En el fondo de un armario, arriba, en el altillo, mi madre guardaba una caja mágica con sus recuerdos. Fotografías, estampas, recortes, muñecos, mechones de pelo, dientes de leche, pulseras de recién nacido, abalorios, todo guardado en una lata cuadrada de aquellas antiguas de Cola-Cao. De cuando en cuando me acercaba y le pedía que me dejara ver la caja de los encantos. Ella nunca decía que no, pero acostumbraba a alargar la espera.

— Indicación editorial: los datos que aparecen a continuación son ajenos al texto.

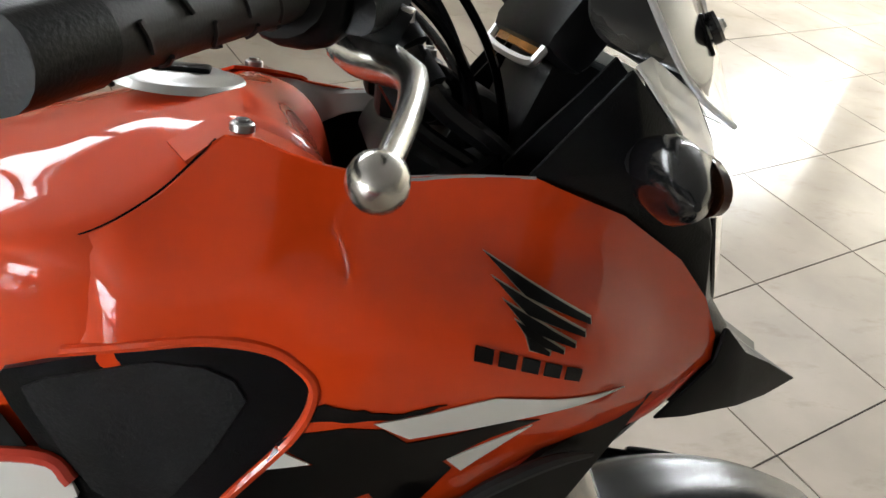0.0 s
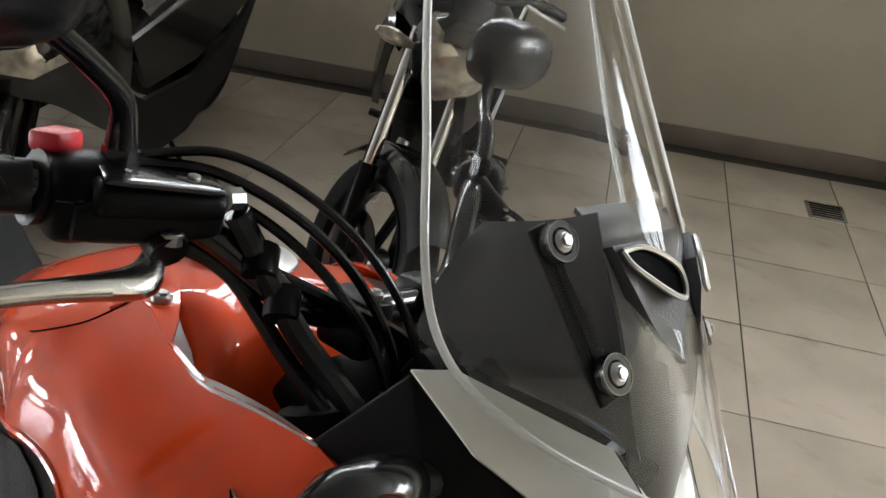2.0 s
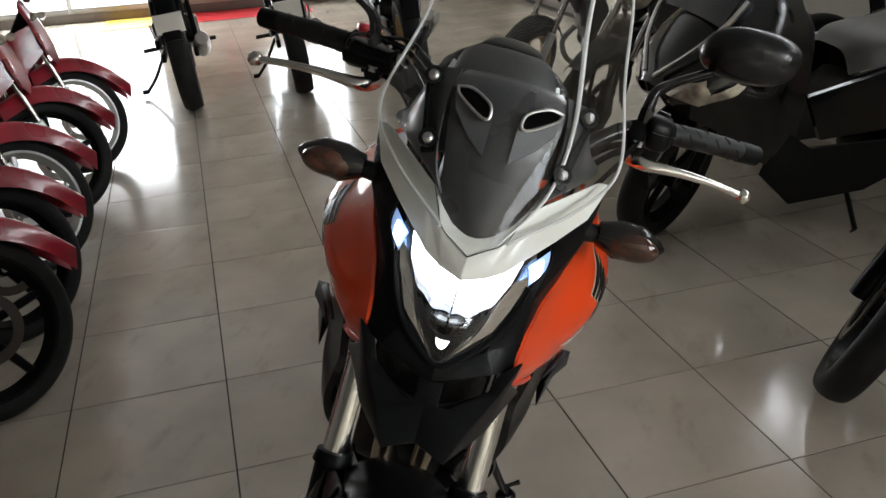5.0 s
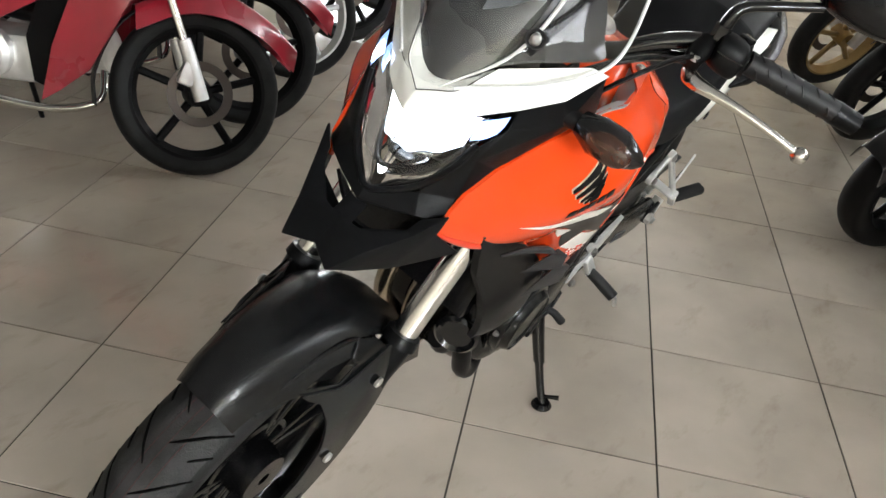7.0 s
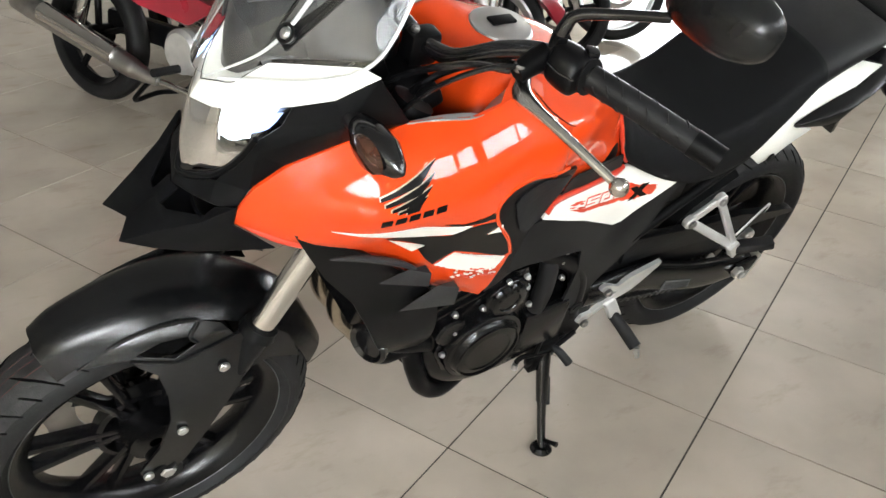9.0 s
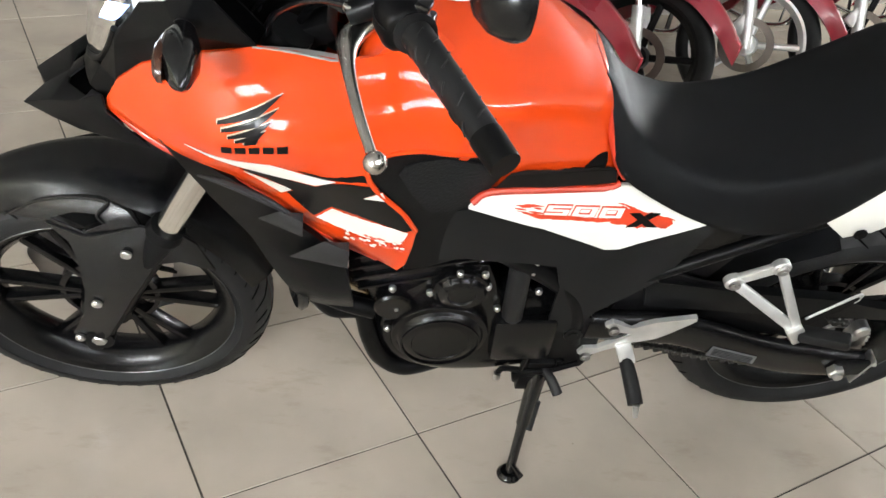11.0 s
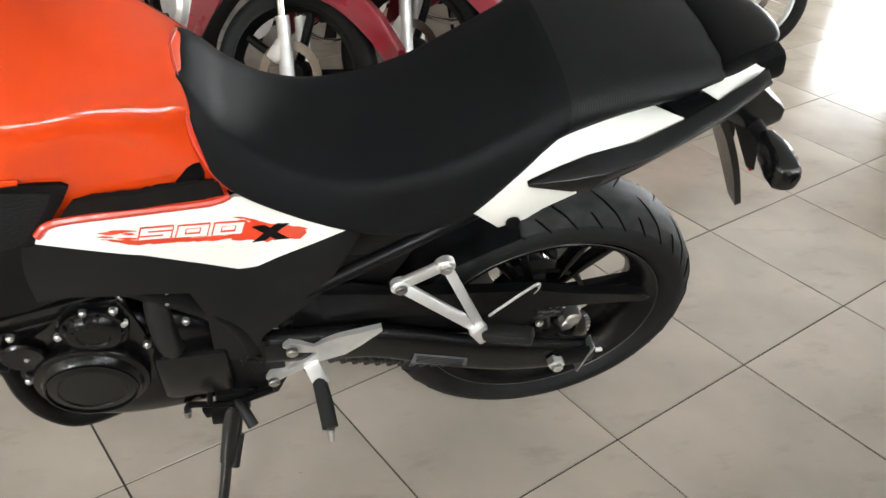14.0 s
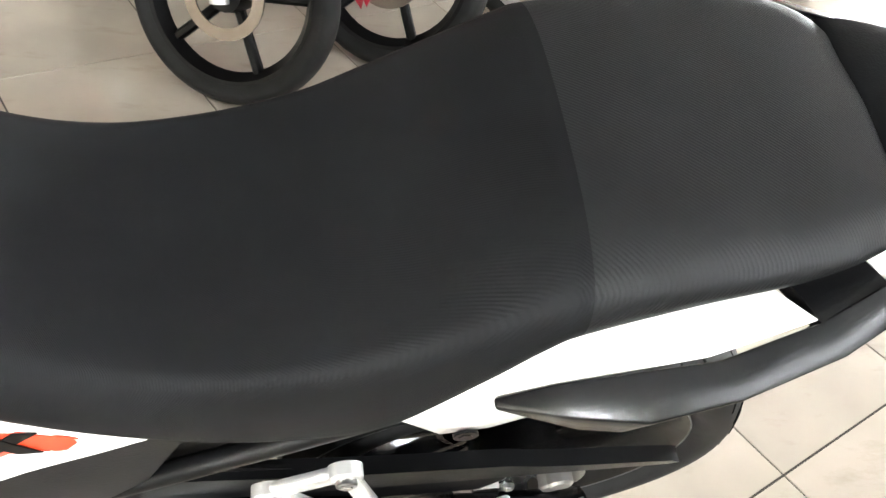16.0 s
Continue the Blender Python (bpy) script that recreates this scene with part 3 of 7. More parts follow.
slider = tube([fork_point(0.27, 0.100), fork_point(0.36, 0.100), fork_point(0.48, 0.102), fork_point(0.60)], [0.020, 0.022, 0.023, 0.026], 20, 14)
slider.join(tube([fork_point(0.598), fork_point(0.614)], [0.031, 0.028], 20))
slider.join(tube([(FAX, 0.075, FAZ), (FAX, 0.118, FAZ)], 0.026, 18))
for o in pair("fork_leg", slider, PLASTIC, label="black cast fork leg"):
    s = 1 if o.name == "fork_leg" else -1
    P("fork_tube", tube([fork_point(0.60, s * 0.104), fork_point(1.00, s * 0.104)], 0.0208, 24), CHROME, o, "polished chrome fork tube")
clamp = Geo()
for z in (0.80, 0.985):
    for s in (1, -1):
        p0, p1 = Vector(fork_point(z - 0.02, s * 0.104)), Vector(fork_point(z + 0.02, s * 0.104))
        clamp.join(tube([p0, p1], 0.031, 18))
    c = Vector(fork_point(z, 0)) + Vector((-0.03, 0, 0))
    clamp.join(box(c, (0.07, 0.20, 0.034), 0.008, (0, 26.5, 0)))
P("triple_clamp", clamp, DARK)


def fender_row(deg, r, half, drop):
    a = radians(deg)
    row = []
    for f in (-1, -0.92, -0.7, -0.4, 0, 0.4, 0.7, 0.92, 1):
        rr = r - drop * max(0, abs(f) - 0.45) ** 1.6 * 2.2
        row.append((FAX + rr * math.cos(a), f * half, FAZ + rr * math.sin(a)))
    return row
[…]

Cuando por fin la tenía  ante mí, me parecía entrar en el túnel del tiempo, imaginando esos objetos en otras manos y otros momentos. Mi madre siempre se quedaba y me contaba una y otra vez la historia de cada tesoro. Ya mayor y fuera de casa, un día volví a pedirla, pero mi madre me dijo que ya no la tenía, que algunas cosas las había tirado y que las demás estaban en otra caja. Aquello había perdido el encanto y yo, hacía tiempo, la inocencia.

Nunca he vuelto a tener una caja igual, pero conservo muchos recuerdos, recortes, imágenes, objetos, que se desordenan en distintos cajones. Muy de cuando en cuando, rebusco y paseo por otros años, cada vez más lejanos.

Este fin de semana he encontrado un folleto del restaurante en el que trabajé hace un siglo, aquel al que llegué para aprender a pelar cebollas. Una de las fotografías es la que ilustra el post. En ella estamos parte del equipo de cocina y sala. Recuerdo el día que la hicimos, uniformes limpios y el gorro que nunca usábamos, vergüenza, cachondeo y vuelta al trabajo. Entre todos nosotros resplandecía 007, el maître macho alfa. Siempre pensé que en una de las manos escondía un pistolón, y que hubiera deseado que a sus espaldas se dibujara un mar de chicas en bikini, en lugar de una cuadrilla de bandarras que no le tenían el mínimo aprecio.

Fue un tiempo tan duro como divertido. Sigo rebuscando.